Imaging biomarkers for Alzheimer’s disease

Imagine if you could predict how a disease would progress just from a photo. Farfetched as it may seem, this is what a long-standing collaboration between G.V. Shivashankar’s team at the Paul Scherrer Institute PSI and the lab of Caroline Uhler at MIT are hoping to achieve. Now, in a recent publication in Nature Communications, the team have used artificial intelligence to pinpoint cells that are indicative of Alzheimer’s disease based on the DNA packing in images of mouse brains.

Shivashankar and Uhler’s work uses artificial intelligence to combine information on cell function, such as gene expression or proteomics data, with imaging data. (Image: Adobe Stock/GarryKillian)

In biology, heterogeneity matters. Cells are dynamic, and how they interact and evolve in different parts of the body plays an irrevocable role in disease. Something that goes wrong in a single cell can propagate and cause a disease. There are numerous ways to harness functional information on single cells, whether studying the genome or the proteins produced. Yet with trillions of cells in the body, how to combine this with spatial data to pinpoint where disease starts is a crucial question in biomedical research. Shivashankar, head of the Laboratory for Nanoscale Biology at PSI and Professor of Mechano-Genomics at ETH Zurich, is convinced the solution lies with multi-scale imaging. “The next big challenge is how to understand cell function through imaging, because the moment I say I want to understand every pebble on the beach, it becomes a problem of big data”.

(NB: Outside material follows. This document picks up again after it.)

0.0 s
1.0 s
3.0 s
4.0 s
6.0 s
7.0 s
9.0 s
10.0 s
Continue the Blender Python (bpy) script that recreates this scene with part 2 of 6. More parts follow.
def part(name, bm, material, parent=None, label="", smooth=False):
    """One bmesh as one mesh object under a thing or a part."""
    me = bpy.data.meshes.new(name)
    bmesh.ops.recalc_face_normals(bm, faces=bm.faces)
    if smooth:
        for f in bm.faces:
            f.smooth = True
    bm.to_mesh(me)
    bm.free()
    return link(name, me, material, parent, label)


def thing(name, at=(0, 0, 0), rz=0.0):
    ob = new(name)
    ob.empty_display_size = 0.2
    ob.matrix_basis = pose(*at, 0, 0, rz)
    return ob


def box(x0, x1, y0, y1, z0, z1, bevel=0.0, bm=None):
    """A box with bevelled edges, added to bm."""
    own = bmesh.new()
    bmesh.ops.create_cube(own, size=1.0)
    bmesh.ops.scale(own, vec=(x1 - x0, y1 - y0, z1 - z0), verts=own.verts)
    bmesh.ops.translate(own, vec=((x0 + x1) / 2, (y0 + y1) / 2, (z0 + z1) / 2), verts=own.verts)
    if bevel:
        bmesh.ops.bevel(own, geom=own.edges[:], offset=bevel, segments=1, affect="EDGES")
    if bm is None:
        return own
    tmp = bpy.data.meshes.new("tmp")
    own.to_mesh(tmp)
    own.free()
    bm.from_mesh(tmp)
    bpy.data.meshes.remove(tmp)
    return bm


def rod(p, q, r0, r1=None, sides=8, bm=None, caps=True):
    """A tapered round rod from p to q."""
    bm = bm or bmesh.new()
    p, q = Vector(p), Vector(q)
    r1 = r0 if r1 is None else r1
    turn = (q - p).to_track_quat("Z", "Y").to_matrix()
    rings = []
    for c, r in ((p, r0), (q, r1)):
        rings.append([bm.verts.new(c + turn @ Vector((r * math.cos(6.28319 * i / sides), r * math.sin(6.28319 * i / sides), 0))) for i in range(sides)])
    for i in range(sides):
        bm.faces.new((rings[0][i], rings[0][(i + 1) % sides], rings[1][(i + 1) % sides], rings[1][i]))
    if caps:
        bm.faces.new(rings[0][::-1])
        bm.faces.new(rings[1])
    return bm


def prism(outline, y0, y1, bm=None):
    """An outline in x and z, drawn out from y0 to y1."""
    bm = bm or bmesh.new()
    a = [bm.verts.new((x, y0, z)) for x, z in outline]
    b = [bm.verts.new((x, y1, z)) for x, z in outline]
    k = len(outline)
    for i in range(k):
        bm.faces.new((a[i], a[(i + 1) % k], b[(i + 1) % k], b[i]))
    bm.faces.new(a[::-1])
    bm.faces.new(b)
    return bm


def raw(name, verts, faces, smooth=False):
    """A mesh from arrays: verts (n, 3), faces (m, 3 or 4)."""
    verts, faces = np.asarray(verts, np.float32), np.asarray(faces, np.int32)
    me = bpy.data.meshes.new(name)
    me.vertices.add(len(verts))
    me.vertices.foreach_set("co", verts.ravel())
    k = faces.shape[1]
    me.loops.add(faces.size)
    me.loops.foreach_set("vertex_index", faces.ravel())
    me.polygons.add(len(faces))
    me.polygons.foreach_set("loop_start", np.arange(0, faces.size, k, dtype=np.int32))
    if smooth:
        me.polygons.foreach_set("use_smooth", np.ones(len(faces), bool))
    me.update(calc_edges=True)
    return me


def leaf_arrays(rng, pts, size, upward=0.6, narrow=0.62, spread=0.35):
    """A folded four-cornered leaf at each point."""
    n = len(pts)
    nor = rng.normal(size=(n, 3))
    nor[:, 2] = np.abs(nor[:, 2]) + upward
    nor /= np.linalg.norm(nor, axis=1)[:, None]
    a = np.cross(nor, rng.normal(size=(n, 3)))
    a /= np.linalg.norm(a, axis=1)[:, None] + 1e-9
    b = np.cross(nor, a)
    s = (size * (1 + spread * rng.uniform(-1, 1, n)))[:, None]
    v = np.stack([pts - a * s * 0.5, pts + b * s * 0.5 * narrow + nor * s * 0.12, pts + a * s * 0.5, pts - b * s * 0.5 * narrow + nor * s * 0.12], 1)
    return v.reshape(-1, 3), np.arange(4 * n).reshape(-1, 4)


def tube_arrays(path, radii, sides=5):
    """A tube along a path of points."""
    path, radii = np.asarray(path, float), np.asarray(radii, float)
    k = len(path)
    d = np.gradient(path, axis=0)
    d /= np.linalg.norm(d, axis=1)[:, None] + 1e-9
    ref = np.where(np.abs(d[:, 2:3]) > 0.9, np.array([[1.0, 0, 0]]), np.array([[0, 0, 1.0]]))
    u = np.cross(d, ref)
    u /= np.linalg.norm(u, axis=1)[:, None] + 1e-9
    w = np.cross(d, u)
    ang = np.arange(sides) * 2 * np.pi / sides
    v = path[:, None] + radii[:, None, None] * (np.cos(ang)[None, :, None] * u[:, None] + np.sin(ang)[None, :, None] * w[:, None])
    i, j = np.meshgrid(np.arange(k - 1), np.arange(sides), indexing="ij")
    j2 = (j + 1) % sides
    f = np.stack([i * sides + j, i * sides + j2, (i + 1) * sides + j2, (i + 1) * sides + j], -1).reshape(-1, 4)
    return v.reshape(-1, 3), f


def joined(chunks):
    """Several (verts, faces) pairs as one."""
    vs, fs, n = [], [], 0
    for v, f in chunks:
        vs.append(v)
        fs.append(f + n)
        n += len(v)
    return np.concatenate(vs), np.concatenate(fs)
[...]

Clues lie in the DNA packing

This is a key aspect of Shivashankar and Uhler’s work: using artificial intelligence to combine information on cell state, such as gene expression or proteomics data, with tissue imaging data. One way this is possible is by recognising clues in how DNA is packed within cells. “Tesla learns where there is a road and a stop sign. Likewise, we take pictures of the DNA packing and learn about the state of the cells”, explains Shivashankar.

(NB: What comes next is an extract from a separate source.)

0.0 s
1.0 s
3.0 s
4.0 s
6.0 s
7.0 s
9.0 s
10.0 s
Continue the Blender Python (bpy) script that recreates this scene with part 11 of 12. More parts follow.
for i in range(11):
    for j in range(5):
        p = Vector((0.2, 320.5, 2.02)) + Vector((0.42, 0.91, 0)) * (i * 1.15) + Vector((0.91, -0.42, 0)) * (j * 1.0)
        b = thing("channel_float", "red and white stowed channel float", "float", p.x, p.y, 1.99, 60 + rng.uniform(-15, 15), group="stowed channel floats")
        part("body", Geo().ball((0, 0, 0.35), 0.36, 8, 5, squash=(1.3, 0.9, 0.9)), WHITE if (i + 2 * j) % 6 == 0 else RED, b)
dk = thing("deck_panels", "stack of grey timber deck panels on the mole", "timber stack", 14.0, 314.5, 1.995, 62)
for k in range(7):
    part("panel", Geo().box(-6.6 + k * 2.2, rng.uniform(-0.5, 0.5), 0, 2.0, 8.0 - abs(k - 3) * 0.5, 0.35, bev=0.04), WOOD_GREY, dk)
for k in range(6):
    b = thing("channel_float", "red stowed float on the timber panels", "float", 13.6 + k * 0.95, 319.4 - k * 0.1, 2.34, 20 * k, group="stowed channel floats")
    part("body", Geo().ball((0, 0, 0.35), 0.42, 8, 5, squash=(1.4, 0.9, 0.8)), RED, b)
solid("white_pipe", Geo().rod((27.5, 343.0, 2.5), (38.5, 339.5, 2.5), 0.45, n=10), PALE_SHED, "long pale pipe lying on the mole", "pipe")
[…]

Stretched out, the DNA in one of our cells would run the length of a table. In the cell, it is packed into chromosomes around ten micrometres in size. It has become clear that how the DNA is packed is tightly linked to gene expression, protein production and cell function. During many ageing related diseases such as cancer and neurodegeneration, DNA packing changes. Clearly visible within light microscopy images, the DNA packing can thus be an excellent biomarker for aging related diseases.

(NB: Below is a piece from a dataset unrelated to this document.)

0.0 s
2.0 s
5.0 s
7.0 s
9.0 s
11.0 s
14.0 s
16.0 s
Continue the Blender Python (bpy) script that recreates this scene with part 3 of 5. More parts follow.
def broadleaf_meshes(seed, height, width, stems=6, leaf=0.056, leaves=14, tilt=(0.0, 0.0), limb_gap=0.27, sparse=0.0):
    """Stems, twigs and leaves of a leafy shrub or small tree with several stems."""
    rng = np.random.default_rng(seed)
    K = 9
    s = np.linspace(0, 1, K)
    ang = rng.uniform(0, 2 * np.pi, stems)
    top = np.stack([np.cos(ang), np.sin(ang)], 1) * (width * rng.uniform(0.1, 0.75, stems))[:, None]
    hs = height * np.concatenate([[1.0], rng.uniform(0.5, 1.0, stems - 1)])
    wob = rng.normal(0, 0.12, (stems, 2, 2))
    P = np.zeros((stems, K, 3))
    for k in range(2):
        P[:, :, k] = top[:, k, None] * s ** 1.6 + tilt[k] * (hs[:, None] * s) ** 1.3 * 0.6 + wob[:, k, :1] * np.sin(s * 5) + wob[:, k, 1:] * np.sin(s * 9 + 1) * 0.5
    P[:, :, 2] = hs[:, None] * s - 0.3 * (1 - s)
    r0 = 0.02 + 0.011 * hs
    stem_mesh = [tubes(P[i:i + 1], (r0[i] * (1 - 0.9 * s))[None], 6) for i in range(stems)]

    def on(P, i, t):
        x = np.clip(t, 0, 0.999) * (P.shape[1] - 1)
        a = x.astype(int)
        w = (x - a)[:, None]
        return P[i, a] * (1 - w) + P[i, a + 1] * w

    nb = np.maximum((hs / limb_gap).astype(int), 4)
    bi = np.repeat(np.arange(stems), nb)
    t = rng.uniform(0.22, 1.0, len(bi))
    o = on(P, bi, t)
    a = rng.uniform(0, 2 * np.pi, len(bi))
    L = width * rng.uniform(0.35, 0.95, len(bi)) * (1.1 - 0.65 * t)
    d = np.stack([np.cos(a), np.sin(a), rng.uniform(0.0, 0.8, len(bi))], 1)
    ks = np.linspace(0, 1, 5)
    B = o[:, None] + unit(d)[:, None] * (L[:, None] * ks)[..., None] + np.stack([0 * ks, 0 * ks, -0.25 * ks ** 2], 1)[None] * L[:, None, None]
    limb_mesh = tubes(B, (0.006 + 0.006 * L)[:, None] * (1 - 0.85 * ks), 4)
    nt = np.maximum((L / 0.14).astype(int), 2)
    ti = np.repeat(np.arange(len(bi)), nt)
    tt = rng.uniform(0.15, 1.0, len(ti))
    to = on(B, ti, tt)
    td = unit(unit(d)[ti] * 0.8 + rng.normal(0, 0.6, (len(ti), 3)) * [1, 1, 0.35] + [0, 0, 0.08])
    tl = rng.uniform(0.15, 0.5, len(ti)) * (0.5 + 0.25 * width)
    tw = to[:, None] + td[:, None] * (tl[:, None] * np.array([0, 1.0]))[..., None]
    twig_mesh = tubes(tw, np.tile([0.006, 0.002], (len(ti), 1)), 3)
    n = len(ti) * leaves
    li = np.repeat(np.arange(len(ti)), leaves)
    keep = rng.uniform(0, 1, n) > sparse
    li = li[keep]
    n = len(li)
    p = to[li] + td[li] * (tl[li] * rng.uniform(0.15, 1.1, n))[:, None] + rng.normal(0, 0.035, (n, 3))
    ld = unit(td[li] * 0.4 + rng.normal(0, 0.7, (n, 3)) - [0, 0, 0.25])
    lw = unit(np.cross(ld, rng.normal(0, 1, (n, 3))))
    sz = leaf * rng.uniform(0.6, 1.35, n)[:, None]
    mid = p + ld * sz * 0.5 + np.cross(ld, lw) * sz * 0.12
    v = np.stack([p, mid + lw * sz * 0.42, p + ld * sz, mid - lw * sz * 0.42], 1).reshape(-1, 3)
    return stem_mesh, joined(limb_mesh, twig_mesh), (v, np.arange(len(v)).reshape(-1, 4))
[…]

This is only possible with knowledge of what ‘good’ and ‘bad’ DNA packing looks like. To make this leap, the collaborators use a separate source of data relating to cell function to train a machine learning algorithm which DNA packing corresponds to diseased cells and which to healthy cells.

Identifying biomarkers of Alzheimer’s disease

The recent publication in Nature Communications focuses on Alzheimer’s disease, which is characterised by the build-up of protein aggregates known as amyloid in the brain. “We asked ourselves, can we detect Alzheimer’s early?” says Shivashankar. To do this, the collaborators turned to gene expression – so-called spatial transcriptomics - data, which gives information on the proteins that the cell is about to produce in the tissue.

The team developed their methods using mice that were genetically modified to develop Alzheimer’s disease. Taking brain sections over time, they simultaneously analysed the gene expression and DNA packing in each cell as the disease progressed. By training the model to recognise what DNA packing looked like in a cell in proximity to amyloid protein aggregates, they could detect the cells – and areas of the brain - that were poised for disease progression. “With this method, the idea is to create a map where we can see where in the brain the disease advances more quickly,” says Shivashankar. Equally applicable to other proteins and other diseases, this artificial intelligence method could provide a powerful basis from which to understand how aging related diseases such as Alzheimer’s start and ultimately develop methods of early intervention.

Biology hits big data

Shivashankar believes the ability to merge multiple domains of data, such as demonstrated in this most recent work, is the beginning of a revolution in biomedical research. Biology is hugely complex. Spatial organisation and relationships between cellular components have a profound effect on biological function. “It is one thing to go from sequence to structure at the molecular scale, but how proteins are assembled in the cell or across cells in the tissue matters. Every cell is like a city – it needs to be organised in space and time,” he says. Moving forward, artificial intelligence and computer science combined with the right biological questions and datasets promise to open a new realm of insight into biology.